NEoN, Scotland’s only digital arts festival, headed North East of North Asia in 2015 to bring the best of digital and electronic art from Japan, China, Hong Kong, Korea, and Taiwan to the city of Dundee from the 8th-14th November 2015.
Asia – home to two-thirds of the world’s population, has given us K-pop (Gangnam Style, the world’s most watched music video), Godzilla, the Sony Walkman, and the father of media art, Nam June Paik. There is extraordinary richness in contemporary digital artistic practice. Japan has imbued art with the idea of wabi-sabi, of accepting flux and impermanence, which fits well with digital art, that is constantly changing in response to its media and context. Japan has also given us the idea of kawaii, or cuteness, which figures in our relationship to our technological devices. Japanese popular culture dominates the West’s views of the East’s aesthetics, but NEoN seeked to dive deeper and cast a wider net across northern Asia to consider other nation’s digital creativity, including device art, sound, installation art, design, games, moving image, animation, net art and performance.

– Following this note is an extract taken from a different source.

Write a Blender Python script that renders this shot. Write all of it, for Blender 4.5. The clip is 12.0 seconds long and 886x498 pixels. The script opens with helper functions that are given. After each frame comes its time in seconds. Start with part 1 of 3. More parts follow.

NEoN Festival invited you to examine the origin and understanding of digital arts practice in Asia, against the backdrop of our assumptions about its cultural motifs or traditions. The events and exhibitions allowed audiences in Dundee to compare the handmade and machine made, to look at the processes of making in the context of strong cultural influences, and to ask what concerns do we share as creative practitioners in a globally-interlinked digital environment?